The Fund is a nonprofit unincorporated legal entity established by statute (Ill. Rev. Stat. 1975, ch. 73, par. 1065.85) to guarantee payment of *868claims against insolvent insurers. All insurance companies licensed to transact any kind of insurance in this State are members (Ill. Rev. Stat. 1975, ch. 73, par. 1065.84 — 5)—and they must remain members of the Fund as a condition of their authority to transact business in this State (Ill. Rev. Stat. 1975, ch. 73, par. 1065.85). When an insurance company becomes insolvent, the Fund estimates how much money will be needed to pay the Illinois claims, and assesses the members accordingly. If a member fails to pay an assessment, its certificate of authority to do business in this State may be suspended or revoked. Ill. Rev. Stat. 1975, ch. 73, par. 1065.94.

Surplus line carriers are by definition not authorized to do business in this State. True, they may lawfully write surplus line policies, but that is not the same as being authorized to transact business, as that phrase is used throughout the Insurance Code. Surplus line insurers have no certificate of authority. It is the agents placing the surplus fine insurance who are licensed, not the insurance companies. Surplus line carriers are not, therefore, members of the Fund. They do not vote for the Fund’s directors; they have never been assessed for contributions. Thus, the issue is whether the Fund must guarantee payment of claims against nonmembers as well as members.

A “covered claim” is defined as “an unpaid claim * * * for a loss arising out of and within the coverage of an insurance policy to which this Article applies * * * if (a) The company issuing the policy becomes an insolvent company after the effective date of this Article * ° (Ill. Rev. Stat. 1975, ch. 73, par. 1065.84 — 3.) “ ‘Insolvent company’ means a member company as defined in Section 534.5 [summarized above, Ill. Rev. Stat. 1975, ch. 73, par. 1065.84 — 5], (a) authorized to transact insurance in this State * * (Ill. Rev. Stat. 1975, ch. 73, par. 1065.84— 4.) The plain language of the statute, then, indicates that only members’ debts are guaranteed.
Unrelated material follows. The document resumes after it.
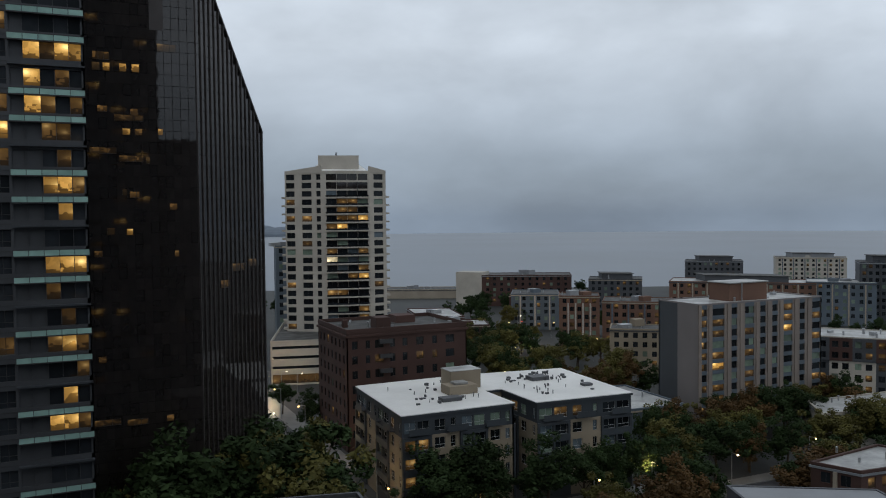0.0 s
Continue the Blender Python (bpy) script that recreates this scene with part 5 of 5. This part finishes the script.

The Department of Insurance, which oversees the Fund, interprets the statute in this way. The Department’s Rule 28.01 directs the surplus line agent or broker to arrange for the first page of each surplus line policy he procures to contain the following legend:

“Notice to Policyholder
This contract is issued * * * by an insurer not authorized and licensed to transact business in Illinois and as such is not covered by the Illinois Insurance Guaranty Fund.”

The plaintiff contends that this interpretation conflicts with the statute’s “spirit and intent.” We disagree. The legislative intent should be sought primarily from the language of the statute. (Totten v. State Board of Elections (1980), 79 Ill. 2d 288, 292, 403 N.E.2d 225.) We can readily believe the legislature meant exactly what it said — to exclude surplus line *869insurance from the coverage of the Fund. The purpose of the Fund is to “provide a mechanism for the payment of covered claims under certain insurance policies * * *not necessarily all. (Emphasis added.) (Ill. Rev. Stat. 1975, ch. 73, par. 1065.82.) Even the plaintiff does not argue that the Fund would be required to pay her if the property on which she was injured had been uninsured, or insured in violation of the Code (possible under Illinois Insurance Code, section 121 — 4 (Ill. Rev. Stat. 1975, ch. 73, par. 733 — 4)). As the law does not require property owners to maintain adequate insurance, it is apparent that the plaintiff has no legal right to a solvent defendant. Even if the ultimate legislative goal is to secure adequate compensation for all tort victims — a questionable assumption— the legislature is entitled to proceed step by step, treating first the easiest or most pressing problems. We see nothing unusual about a rule that only those companies that help support the Fund — whose policyholders, through their premiums, pay for the Fund’s guarantee — are to have the benefits of the Fund. There is no reason to depart from the literal meaning of the statute, which does not require the Fund to guarantee surplus line insurance.

The Iowa Supreme Court has ruled similarly about that State’s insurance guarantee fund. Osborne v. Edison (Iowa 1973), 211 N.W.2d 696.

We note also that the plaintiff, to prevail, must escape the effect of the notice, stamped on the contract of insurance, that the policy is not guaranteed by the Fund. She must therefore argue either that the insured (the owner of the property she was injured on) was not bound by the notice, or that the plaintiff is in a better legal position than the insured in this respect. We do not decide these points, but are not impressed by either argument.

The summary judgment for the defendants is affirmed.

Judgment affirmed.

McGILLICUDDY, P. J., and McNAMARA, J., concur.